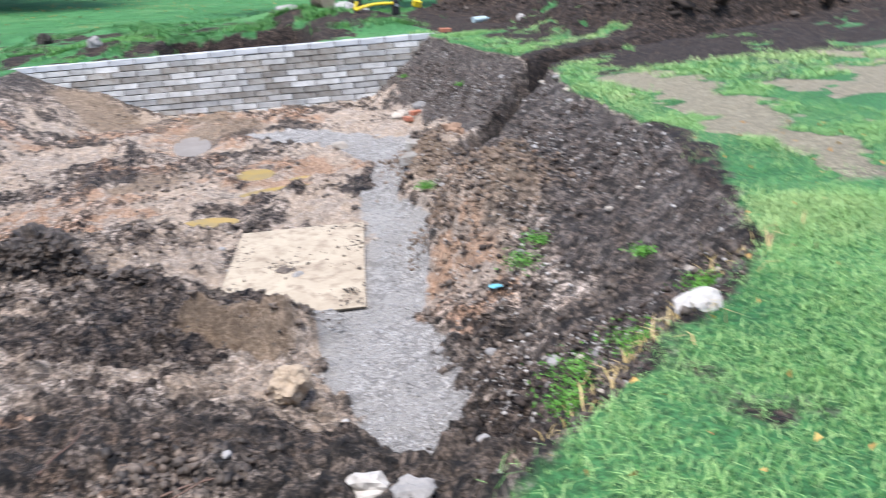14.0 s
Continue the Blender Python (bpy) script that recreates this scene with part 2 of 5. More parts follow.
def tube(bm, pts, radii, seg=8):
    """A tapered tube along points, capped."""
    pts = [Vector(p) for p in pts]
    if not isinstance(radii, (list, tuple)):
        radii = [radii] * len(pts)
    rings = []
    for k, p in enumerate(pts):
        d = (pts[min(k + 1, len(pts) - 1)] - pts[max(k - 1, 0)]).normalized()
        side = d.orthogonal().normalized() if k == 0 else (side - d * side.dot(d)).normalized()
        up = d.cross(side)
        rings.append([bm.verts.new(p + radii[k] * (math.cos(a) * side + math.sin(a) * up)) for a in [2 * math.pi * i / seg for i in range(seg)]])
    for r0, r1 in zip(rings, rings[1:]):
        for i in range(seg):
            bm.faces.new((r0[i], r0[(i + 1) % seg], r1[(i + 1) % seg], r1[i]))
    bm.faces.new(rings[0][::-1])
    bm.faces.new(rings[-1])


def arc_points(ctrl, n=8):
    """A smooth line through control points."""
    c = [Vector(p) for p in ctrl]
    c = [2 * c[0] - c[1]] + c + [2 * c[-1] - c[-2]]
    out = []
    for k in range(1, len(c) - 2):
        p0, p1, p2, p3 = c[k - 1 : k + 3]
        for i in range(n):
            s = i / n
            out.append(0.5 * (2 * p1 + (p2 - p0) * s + (2 * p0 - 5 * p1 + 4 * p2 - p3) * s * s + (3 * p1 - p0 - 3 * p2 + p3) * s**3))
    return out + [c[-2]]


def plate(bm, outline, y0, y1, bevel=0.0):
    """An outline in x and z, extruded from y0 to y1."""
    lo = [bm.verts.new((x, y0, z)) for x, z in outline]
    hi = [bm.verts.new((x, y1, z)) for x, z in outline]
    n = len(outline)
    faces = [bm.faces.new(lo), bm.faces.new(hi[::-1])]
    for i in range(n):
        faces.append(bm.faces.new((lo[i], hi[i], hi[(i + 1) % n], lo[(i + 1) % n])))
    bmesh.ops.recalc_face_normals(bm, faces=faces)
    if bevel:
        es = list({e for f in faces for e in f.edges})
        bmesh.ops.bevel(bm, geom=es, offset=bevel, segments=2, affect="EDGES", profile=0.6, clamp_overlap=True)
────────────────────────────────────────
* **What this task involves**: Skip every picture and return the lines above from the top through the one that contains "return out + [c[-2]]".

* **Response**:
14.0 s
Continue the Blender Python (bpy) script that recreates this scene with part 2 of 5. More parts follow.
def tube(bm, pts, radii, seg=8):
    """A tapered tube along points, capped."""
    pts = [Vector(p) for p in pts]
    if not isinstance(radii, (list, tuple)):
        radii = [radii] * len(pts)
    rings = []
    for k, p in enumerate(pts):
        d = (pts[min(k + 1, len(pts) - 1)] - pts[max(k - 1, 0)]).normalized()
        side = d.orthogonal().normalized() if k == 0 else (side - d * side.dot(d)).normalized()
        up = d.cross(side)
        rings.append([bm.verts.new(p + radii[k] * (math.cos(a) * side + math.sin(a) * up)) for a in [2 * math.pi * i / seg for i in range(seg)]])
    for r0, r1 in zip(rings, rings[1:]):
        for i in range(seg):
            bm.faces.new((r0[i], r0[(i + 1) % seg], r1[(i + 1) % seg], r1[i]))
    bm.faces.new(rings[0][::-1])
    bm.faces.new(rings[-1])


def arc_points(ctrl, n=8):
    """A smooth line through control points."""
    c = [Vector(p) for p in ctrl]
    c = [2 * c[0] - c[1]] + c + [2 * c[-1] - c[-2]]
    out = []
    for k in range(1, len(c) - 2):
        p0, p1, p2, p3 = c[k - 1 : k + 3]
        for i in range(n):
            s = i / n
            out.append(0.5 * (2 * p1 + (p2 - p0) * s + (2 * p0 - 5 * p1 + 4 * p2 - p3) * s * s + (3 * p1 - p0 - 3 * p2 + p3) * s**3))
    return out + [c[-2]]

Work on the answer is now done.